Thomas Jefferson Papers
Documents filtered by: Recipient="Pinckney, Thomas" AND Period="Washington Presidency"
sorted by: relevance

From Thomas Jefferson to Thomas Pinckney, 27 November 1793

To Thomas Pinckney

Germantown Nov. 27. 1793.

Dear Sir

My last letters to you were of the 11th. and 14th. of Sep. since which I have received yours of July 5. 8. Aug. 1. 15. 27. 28. The fever which at that time had given alarm in Philadelphia, became afterwards far more destructive than had been apprehended, and continued much longer, from the uncommon drought and warmth of the autumn. On the 1st. day of this month the President and heads of the departments assembled here. On that day also began the first rains which had fallen for some months. They were copious, and from that moment the infection ceased, no new subject took it, and those before infected either died or got well, so that the disease terminated most suddenly. The inhabitants who had left the city, are now all returned, and business going on again as briskly as ever. The President will be established there in about a week: at which time Congress is to meet.

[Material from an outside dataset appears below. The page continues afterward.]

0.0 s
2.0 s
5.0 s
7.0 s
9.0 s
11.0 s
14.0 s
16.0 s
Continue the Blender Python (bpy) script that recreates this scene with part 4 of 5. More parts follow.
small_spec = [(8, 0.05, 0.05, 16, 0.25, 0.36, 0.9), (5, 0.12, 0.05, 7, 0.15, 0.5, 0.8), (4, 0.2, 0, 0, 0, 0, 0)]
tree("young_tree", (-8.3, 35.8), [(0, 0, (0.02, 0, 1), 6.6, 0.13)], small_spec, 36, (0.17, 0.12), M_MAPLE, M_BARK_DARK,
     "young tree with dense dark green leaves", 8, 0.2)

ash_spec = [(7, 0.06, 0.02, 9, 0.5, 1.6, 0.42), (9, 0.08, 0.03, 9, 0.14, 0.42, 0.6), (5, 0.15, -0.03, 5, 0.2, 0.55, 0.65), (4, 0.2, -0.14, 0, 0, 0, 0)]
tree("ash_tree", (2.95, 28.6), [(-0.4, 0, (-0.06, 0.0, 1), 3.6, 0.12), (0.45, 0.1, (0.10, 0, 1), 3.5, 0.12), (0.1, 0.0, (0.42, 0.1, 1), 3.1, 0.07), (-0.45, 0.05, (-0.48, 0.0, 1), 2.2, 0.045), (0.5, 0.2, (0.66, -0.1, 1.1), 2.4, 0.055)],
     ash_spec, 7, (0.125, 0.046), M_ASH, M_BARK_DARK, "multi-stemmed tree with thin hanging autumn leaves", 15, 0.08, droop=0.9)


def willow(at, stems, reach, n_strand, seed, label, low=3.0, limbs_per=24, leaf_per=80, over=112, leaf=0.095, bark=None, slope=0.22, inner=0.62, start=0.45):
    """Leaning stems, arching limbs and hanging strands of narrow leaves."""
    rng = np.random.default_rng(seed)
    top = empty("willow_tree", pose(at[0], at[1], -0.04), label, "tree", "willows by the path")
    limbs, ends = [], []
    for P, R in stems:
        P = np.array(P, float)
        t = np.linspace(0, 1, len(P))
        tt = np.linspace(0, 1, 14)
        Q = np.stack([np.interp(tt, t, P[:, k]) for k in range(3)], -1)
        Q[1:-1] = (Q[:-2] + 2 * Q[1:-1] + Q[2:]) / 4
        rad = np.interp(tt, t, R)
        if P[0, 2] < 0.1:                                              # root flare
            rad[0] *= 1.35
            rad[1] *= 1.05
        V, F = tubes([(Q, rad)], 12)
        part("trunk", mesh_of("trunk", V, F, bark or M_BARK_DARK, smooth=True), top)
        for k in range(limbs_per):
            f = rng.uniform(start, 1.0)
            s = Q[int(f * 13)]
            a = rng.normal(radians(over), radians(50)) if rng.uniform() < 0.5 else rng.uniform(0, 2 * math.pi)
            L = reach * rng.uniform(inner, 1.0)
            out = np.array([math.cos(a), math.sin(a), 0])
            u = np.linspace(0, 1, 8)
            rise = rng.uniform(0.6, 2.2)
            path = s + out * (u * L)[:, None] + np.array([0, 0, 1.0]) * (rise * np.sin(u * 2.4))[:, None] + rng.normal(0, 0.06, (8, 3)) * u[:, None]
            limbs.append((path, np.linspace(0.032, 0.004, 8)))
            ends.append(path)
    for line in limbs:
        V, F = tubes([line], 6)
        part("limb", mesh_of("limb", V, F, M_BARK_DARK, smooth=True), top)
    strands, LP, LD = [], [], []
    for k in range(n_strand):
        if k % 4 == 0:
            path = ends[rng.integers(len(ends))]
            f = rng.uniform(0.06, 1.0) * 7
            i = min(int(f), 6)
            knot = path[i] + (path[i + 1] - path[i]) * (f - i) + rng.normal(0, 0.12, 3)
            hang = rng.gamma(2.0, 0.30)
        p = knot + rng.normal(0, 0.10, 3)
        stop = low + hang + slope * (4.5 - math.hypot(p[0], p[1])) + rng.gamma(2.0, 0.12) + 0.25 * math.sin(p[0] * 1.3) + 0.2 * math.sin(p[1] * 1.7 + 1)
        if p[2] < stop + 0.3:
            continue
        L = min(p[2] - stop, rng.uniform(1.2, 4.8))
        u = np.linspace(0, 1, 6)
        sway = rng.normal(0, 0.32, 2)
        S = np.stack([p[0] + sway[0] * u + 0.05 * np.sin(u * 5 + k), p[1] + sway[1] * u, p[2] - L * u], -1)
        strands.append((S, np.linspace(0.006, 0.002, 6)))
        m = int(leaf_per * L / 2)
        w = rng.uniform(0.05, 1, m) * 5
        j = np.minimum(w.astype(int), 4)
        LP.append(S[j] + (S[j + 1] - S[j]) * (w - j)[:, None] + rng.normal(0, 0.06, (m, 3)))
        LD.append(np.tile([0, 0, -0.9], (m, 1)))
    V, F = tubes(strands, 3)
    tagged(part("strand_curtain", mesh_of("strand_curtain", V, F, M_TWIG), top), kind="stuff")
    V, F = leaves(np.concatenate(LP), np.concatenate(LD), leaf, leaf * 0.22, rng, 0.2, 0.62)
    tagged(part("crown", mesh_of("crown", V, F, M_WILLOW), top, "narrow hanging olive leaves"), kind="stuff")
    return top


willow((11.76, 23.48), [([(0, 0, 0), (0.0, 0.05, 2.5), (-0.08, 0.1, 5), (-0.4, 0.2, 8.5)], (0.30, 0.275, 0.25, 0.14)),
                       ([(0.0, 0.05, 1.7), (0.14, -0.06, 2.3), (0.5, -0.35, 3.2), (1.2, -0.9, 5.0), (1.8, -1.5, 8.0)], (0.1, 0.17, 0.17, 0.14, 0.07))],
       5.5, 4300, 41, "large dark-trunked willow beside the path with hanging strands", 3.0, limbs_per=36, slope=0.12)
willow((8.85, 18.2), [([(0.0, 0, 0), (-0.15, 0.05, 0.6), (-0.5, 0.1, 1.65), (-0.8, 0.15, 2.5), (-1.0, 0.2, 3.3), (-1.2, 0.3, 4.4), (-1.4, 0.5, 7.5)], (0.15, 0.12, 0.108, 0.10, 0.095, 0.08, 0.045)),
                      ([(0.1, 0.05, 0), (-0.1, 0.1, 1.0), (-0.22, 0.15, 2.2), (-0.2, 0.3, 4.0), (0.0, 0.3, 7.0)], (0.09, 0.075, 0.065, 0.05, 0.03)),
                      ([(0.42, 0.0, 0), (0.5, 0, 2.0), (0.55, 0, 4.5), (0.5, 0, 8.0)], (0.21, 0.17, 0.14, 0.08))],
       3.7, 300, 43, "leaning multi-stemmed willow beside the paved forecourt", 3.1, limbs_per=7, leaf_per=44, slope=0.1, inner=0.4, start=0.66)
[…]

Our negociations with the NorthWestern Indians have completely failed, so that war must settle our difference. We expected nothing else, and had gone into the negociations only to prove to all our citizens that peace was unattainable on terms which any one of them would admit.

You have probably heard of a great misunderstanding between Mr. Genet and us. On the meeting of Congress it will be made public. But as the details of it are lengthy, I must refer for them to my next letter when possibly I may be able to send you the whole correspondence in print. We have kept it merely personal, convinced his nation will disapprove him. To them we have with the utmost assiduity given every proof of inviolate attachment. We wish to hear from you on the subject of M. de la Fayette, tho we know that circumstances do not admit sanguine hopes.

The copper by the Pigou, and the Mohawk is received. Our coinage of silver has been delayed by Mr. Coxe’s inability to give the security required by law.

I shall write to you again immediately after the meeting of Congress. I have the honor to be with sentiments of great esteem & respect Dear Sir Your friend & servt

Th: Jefferson

RC (Gilder Lehrman Collection, on deposit NNP); at foot of first page: “Mr. Pinckney”; endorsed by Pinckney. PrC (DLC). FC (Lb in DNA: RG 59, DCI). Tr (ViW); 19th-century copy; lacks name of signatory.